[WHAT THE TASK ASKS]
Take the lines from the top down to and including the one with "pose from metres" and repeat them exactly. Omit images.
==*==
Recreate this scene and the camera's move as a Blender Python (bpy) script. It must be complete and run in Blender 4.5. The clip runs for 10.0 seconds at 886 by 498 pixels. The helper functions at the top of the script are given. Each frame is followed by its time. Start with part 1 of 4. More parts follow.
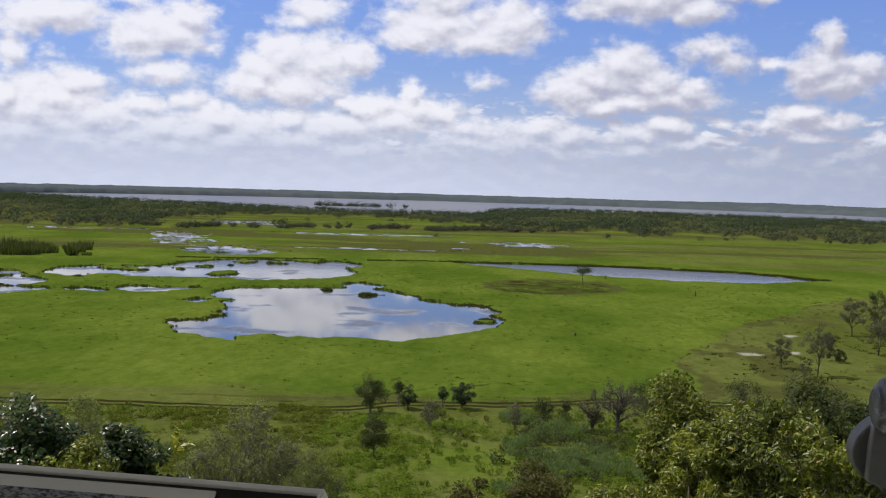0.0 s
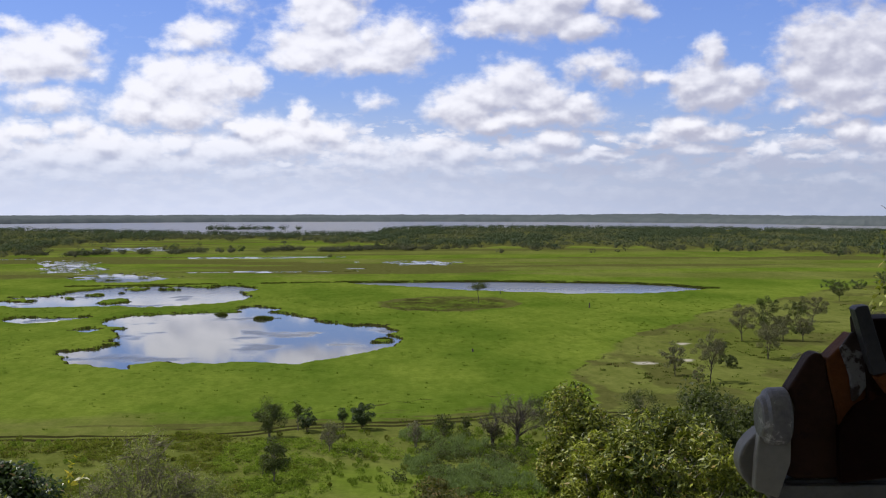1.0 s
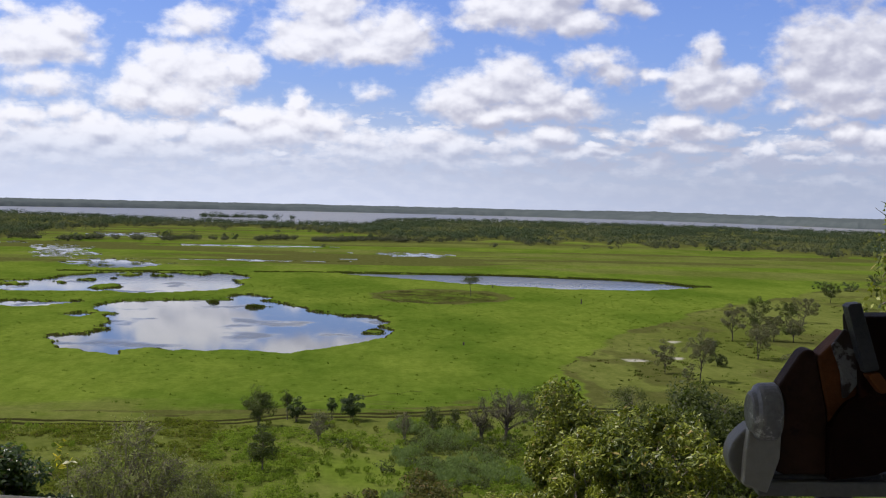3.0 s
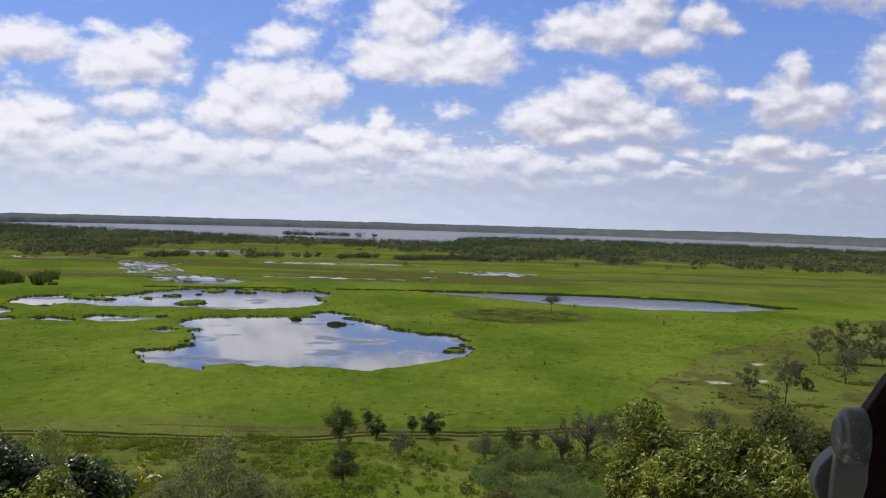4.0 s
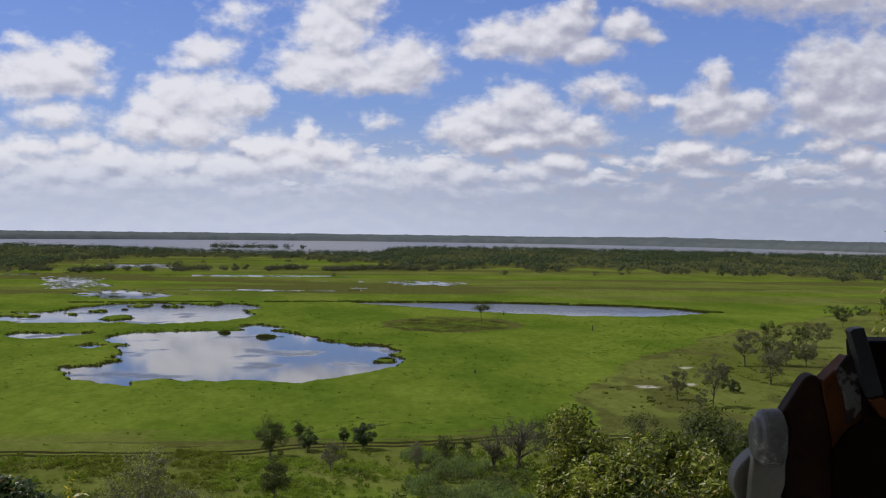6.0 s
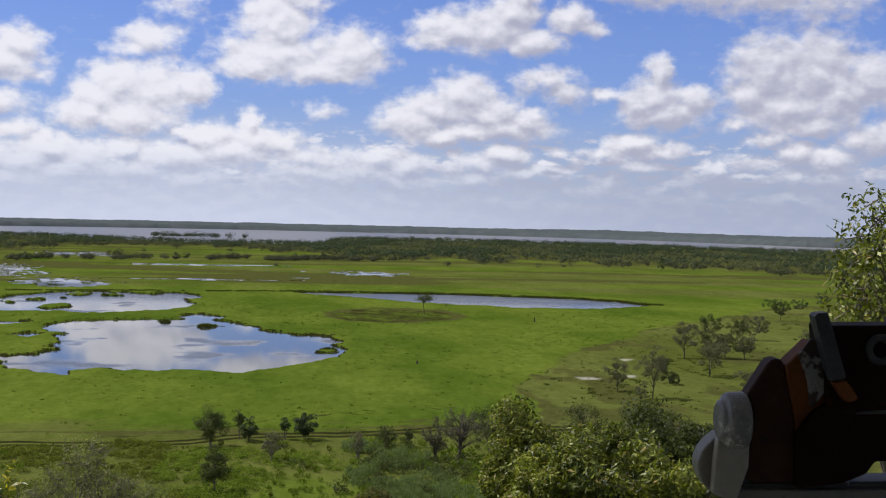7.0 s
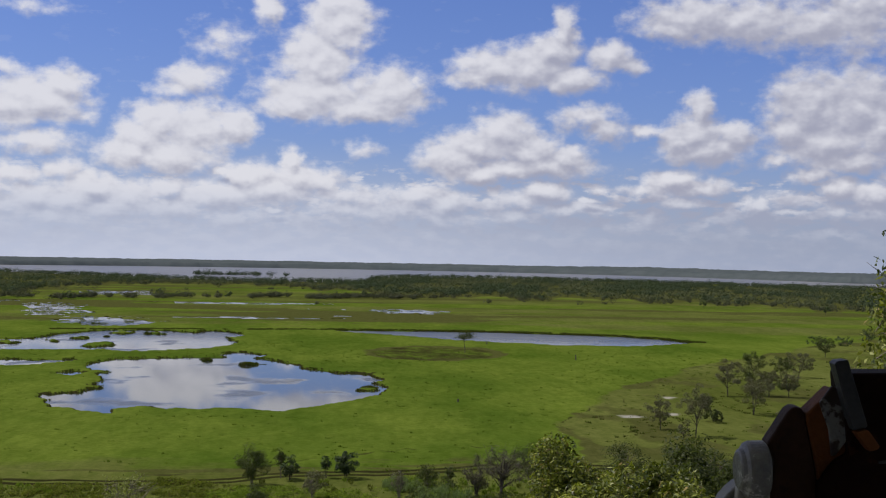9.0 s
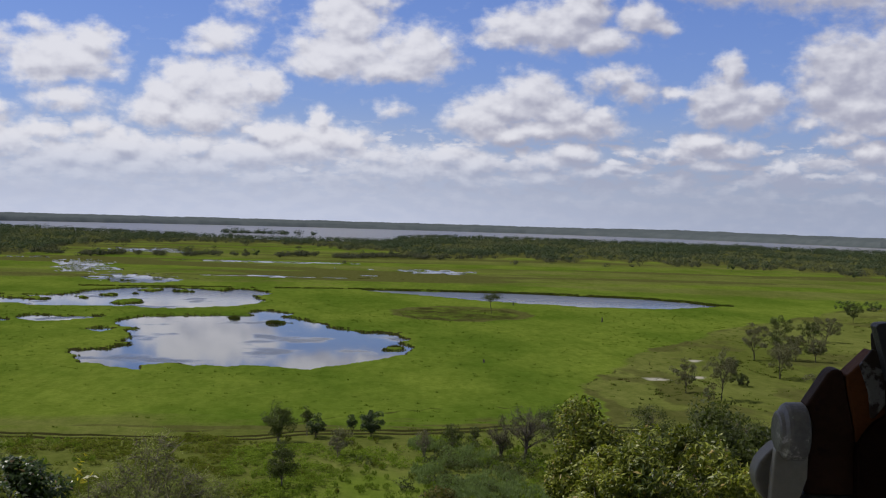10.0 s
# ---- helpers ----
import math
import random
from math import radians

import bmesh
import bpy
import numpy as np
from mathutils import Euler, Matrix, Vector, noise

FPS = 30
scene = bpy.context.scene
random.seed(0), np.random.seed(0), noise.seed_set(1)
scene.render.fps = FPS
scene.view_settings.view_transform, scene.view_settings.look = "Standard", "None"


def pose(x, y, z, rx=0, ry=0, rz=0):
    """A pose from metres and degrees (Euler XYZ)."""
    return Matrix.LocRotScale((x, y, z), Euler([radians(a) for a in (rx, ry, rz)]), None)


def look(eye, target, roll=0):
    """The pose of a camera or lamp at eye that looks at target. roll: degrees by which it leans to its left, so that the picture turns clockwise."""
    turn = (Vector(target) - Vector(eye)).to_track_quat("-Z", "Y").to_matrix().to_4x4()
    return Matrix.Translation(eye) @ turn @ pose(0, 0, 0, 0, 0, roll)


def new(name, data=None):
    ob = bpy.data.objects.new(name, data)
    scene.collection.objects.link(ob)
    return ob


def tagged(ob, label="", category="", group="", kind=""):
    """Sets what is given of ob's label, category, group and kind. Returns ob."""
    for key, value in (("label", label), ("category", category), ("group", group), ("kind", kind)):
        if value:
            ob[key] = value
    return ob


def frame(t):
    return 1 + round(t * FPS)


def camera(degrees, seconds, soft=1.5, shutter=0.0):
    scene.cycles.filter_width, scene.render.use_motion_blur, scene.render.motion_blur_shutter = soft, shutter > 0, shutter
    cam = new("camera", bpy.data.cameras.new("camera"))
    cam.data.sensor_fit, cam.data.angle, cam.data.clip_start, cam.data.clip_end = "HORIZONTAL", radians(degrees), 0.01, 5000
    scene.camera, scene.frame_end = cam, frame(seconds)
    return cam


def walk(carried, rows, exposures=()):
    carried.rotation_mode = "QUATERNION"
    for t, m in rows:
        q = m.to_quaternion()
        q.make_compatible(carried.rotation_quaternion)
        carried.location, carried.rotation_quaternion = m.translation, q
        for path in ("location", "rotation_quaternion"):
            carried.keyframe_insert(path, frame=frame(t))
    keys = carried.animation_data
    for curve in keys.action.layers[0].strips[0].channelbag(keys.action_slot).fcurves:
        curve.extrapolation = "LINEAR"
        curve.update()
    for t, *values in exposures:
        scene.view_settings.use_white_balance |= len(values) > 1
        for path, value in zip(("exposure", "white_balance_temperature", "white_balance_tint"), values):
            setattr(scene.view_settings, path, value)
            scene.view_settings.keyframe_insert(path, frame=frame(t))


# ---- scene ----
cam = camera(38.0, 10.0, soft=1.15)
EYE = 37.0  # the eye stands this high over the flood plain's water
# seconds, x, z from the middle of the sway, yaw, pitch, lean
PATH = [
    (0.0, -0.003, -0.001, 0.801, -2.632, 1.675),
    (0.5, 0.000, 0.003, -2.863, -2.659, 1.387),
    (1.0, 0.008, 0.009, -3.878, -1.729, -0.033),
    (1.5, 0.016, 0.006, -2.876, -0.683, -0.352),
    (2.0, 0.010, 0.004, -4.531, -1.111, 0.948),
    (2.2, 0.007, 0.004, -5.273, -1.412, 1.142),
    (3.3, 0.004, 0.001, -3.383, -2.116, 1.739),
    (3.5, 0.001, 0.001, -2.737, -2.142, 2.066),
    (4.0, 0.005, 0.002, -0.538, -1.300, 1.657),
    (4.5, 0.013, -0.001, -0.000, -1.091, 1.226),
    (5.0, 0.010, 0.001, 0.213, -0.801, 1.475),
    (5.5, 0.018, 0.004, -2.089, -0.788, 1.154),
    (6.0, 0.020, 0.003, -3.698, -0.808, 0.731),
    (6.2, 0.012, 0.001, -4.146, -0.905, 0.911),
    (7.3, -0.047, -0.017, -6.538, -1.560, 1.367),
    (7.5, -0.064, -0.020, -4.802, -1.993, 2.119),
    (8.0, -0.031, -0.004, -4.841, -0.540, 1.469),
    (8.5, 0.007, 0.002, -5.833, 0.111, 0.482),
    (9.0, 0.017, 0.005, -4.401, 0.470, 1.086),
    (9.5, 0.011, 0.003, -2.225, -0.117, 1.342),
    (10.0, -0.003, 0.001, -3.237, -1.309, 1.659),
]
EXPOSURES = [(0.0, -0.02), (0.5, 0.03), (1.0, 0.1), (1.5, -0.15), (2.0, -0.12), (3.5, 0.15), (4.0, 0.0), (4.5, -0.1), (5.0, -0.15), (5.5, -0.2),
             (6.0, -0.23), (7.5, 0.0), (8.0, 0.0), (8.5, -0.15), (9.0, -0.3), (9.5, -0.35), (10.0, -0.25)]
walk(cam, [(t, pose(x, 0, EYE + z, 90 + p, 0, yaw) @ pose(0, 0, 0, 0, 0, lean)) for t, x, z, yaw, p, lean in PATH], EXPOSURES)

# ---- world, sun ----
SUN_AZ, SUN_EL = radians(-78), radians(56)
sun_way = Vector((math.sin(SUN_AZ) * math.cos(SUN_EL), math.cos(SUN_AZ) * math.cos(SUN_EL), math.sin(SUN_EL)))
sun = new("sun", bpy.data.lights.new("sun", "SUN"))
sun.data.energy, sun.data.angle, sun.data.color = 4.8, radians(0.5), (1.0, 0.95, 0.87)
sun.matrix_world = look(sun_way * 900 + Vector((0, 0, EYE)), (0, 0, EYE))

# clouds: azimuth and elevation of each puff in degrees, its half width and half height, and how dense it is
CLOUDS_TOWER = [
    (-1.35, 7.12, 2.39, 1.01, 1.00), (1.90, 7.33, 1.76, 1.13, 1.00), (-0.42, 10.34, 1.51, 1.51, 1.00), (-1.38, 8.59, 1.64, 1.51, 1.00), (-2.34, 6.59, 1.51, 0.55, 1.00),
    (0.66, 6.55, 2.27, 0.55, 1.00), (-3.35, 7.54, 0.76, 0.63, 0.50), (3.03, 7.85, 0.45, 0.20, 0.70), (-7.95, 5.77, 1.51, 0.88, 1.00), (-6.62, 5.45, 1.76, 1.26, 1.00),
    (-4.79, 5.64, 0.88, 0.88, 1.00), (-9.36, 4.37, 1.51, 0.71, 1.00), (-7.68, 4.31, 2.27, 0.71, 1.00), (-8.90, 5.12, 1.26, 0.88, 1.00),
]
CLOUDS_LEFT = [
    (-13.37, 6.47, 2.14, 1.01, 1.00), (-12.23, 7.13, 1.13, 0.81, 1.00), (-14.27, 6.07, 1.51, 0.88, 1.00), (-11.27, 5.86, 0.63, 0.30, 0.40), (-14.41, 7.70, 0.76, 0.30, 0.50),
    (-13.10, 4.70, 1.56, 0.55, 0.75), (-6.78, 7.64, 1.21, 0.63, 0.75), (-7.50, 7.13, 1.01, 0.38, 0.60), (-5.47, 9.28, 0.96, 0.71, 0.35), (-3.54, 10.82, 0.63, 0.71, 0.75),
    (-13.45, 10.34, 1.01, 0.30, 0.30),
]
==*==
[FULL RESPONSE]
Recreate this scene and the camera's move as a Blender Python (bpy) script. It must be complete and run in Blender 4.5. The clip runs for 10.0 seconds at 886 by 498 pixels. The helper functions at the top of the script are given. Each frame is followed by its time. Start with part 1 of 4. More parts follow.
0.0 s
1.0 s
3.0 s
4.0 s
6.0 s
7.0 s
9.0 s
10.0 s
# ---- helpers ----
import math
import random
from math import radians

import bmesh
import bpy
import numpy as np
from mathutils import Euler, Matrix, Vector, noise

FPS = 30
scene = bpy.context.scene
random.seed(0), np.random.seed(0), noise.seed_set(1)
scene.render.fps = FPS
scene.view_settings.view_transform, scene.view_settings.look = "Standard", "None"


def pose(x, y, z, rx=0, ry=0, rz=0):
    """A pose from metres and degrees (Euler XYZ)."""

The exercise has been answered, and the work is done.